Soprano Andrea Matthews, a singer whose bright smile carries over into her singing, gave not a sign Friday of the flu-like illness that had kept her from Thursday’s dress rehearsal. She sailed though Haydn’s highly ornamented arias with easy clarity and sparkle, but she could also sing with classic simplicity, as well.

Frederick Urrey’s tenor had a nice ring to its sound, and he sang with an easy-going manner that perfectly suited Enlightenment optimism of Haydn’s style.

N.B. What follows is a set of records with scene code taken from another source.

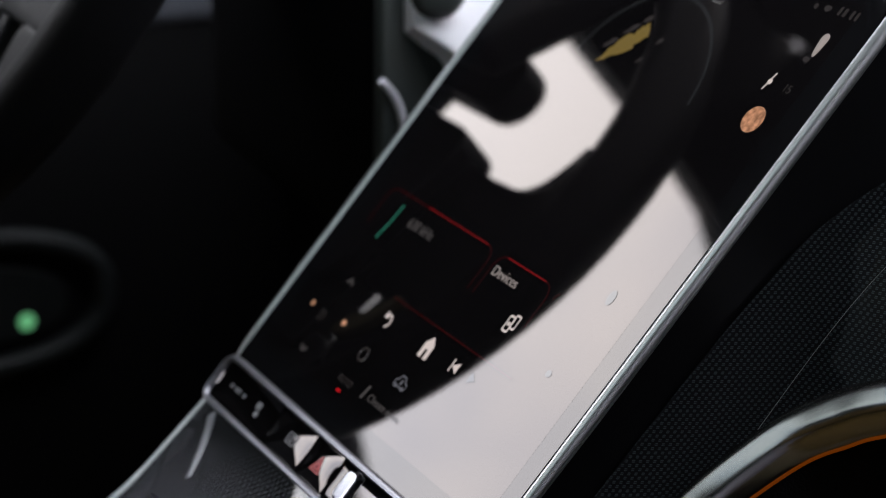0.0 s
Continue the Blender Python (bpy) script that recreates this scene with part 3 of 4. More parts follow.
def build_side():
    """The near flank of the console: black wall, silver rail, light pipe, leather below; the far flank plainer."""
    ys = np.linspace(-0.33, 0.30, 64)
    # black wall between the edge strip and the rail
    rows = []
    for y in ys:
        top = edge_z(y) - 0.004 if y < -0.0093 else y * math.tan(LEAN) - 0.006
        low = (rail_top(y) if y < 0.011 else float(np.interp(y, [p[1] for p in FRONT_RAIL[:7]], [p[2] for p in FRONT_RAIL[:7]]))) - 0.006
        low = min(low, top - 0.002)
        rows.append([Vector((0.1145 + 0.0035 * f - 0.002 * math.sin(math.pi * f), y, top + (low - top) * f)) for f in np.linspace(0, 1, 8)])
    part("side_wall", lattice(rows), SIDE_BLACK, console, "black side wall of the console")
    # far flank
    rows = []
    for y in ys:
        top = edge_z(y) - 0.004 if y < -0.0093 else y * math.tan(LEAN) - 0.006
        rows.append([Vector((XC - 0.1075 - 0.02 * f, y, top + (-0.46 - top) * f)) for f in np.linspace(0, 1, 8)])
    part("side_wall", lattice(rows, flip=True), SOFT_BLACK, console, "soft black flank of the console")
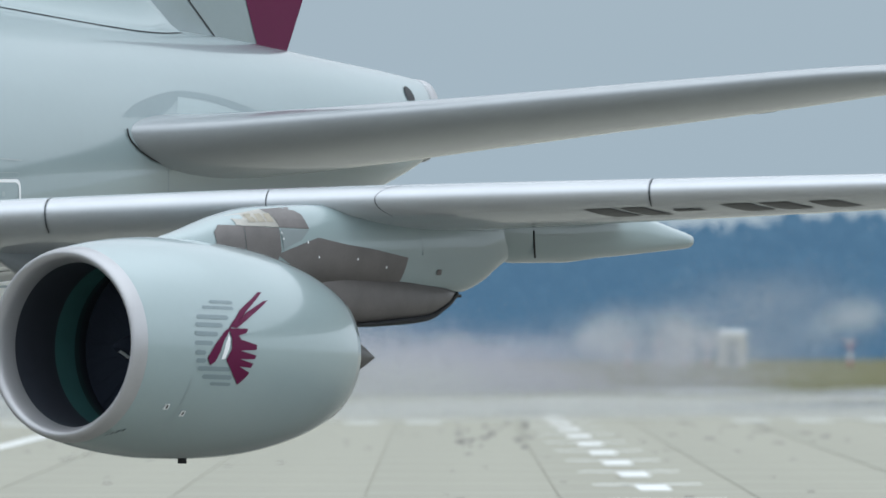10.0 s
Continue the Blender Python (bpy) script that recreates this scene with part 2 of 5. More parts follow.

I took special pleasure in the dark resonance of Gary Relyea’s bass. And he seemed to take equal pleasure in Haydn’s music, whether it was in sinking to an unwritten low D at the end of the recitative about the creation of great whales or in the bright bounce of his exchanges with Matthews in their Adam and Eve duet.

What makes “The Creation” special, though, is Haydn’s ingenious choral writing. Late in life Haydn discovered the beauty of Handel’s choral mastery, and he was impressed at the multitude of moods the older master could produce through a great variety of choral and orchestral textures.

Randi Ellefson has trained his Symphony Chorale, some 140 voices, to sing powerfully or lightly with excellent diction and secure intonation. The group proved again Friday how valuable its contributions are to the diversity of the symphony’s repertoire.

The new acoustical shell in the Opera House and the new sharply raked risers on which the chorus stood allowed the singers to project their sound better than in most past performances. Only a few of the loudest passages turned blurry Friday.

The orchestra seemed to relish Haydn’s witty and graphic instrumental descriptions of weather and animals - from the violin’s lightly falling snow in Part I, to the groan of the overburdened earth depicted by anguished gasps from the bassoon and contrabassoon later in the work.

The large number of performers on stage Friday did require some electronic reinforcement to give the soloists more presence. But my sampling at various places in the auditorium at Thursday’s rehearsal found the sound still retaining its natural quality even with the slight amplification.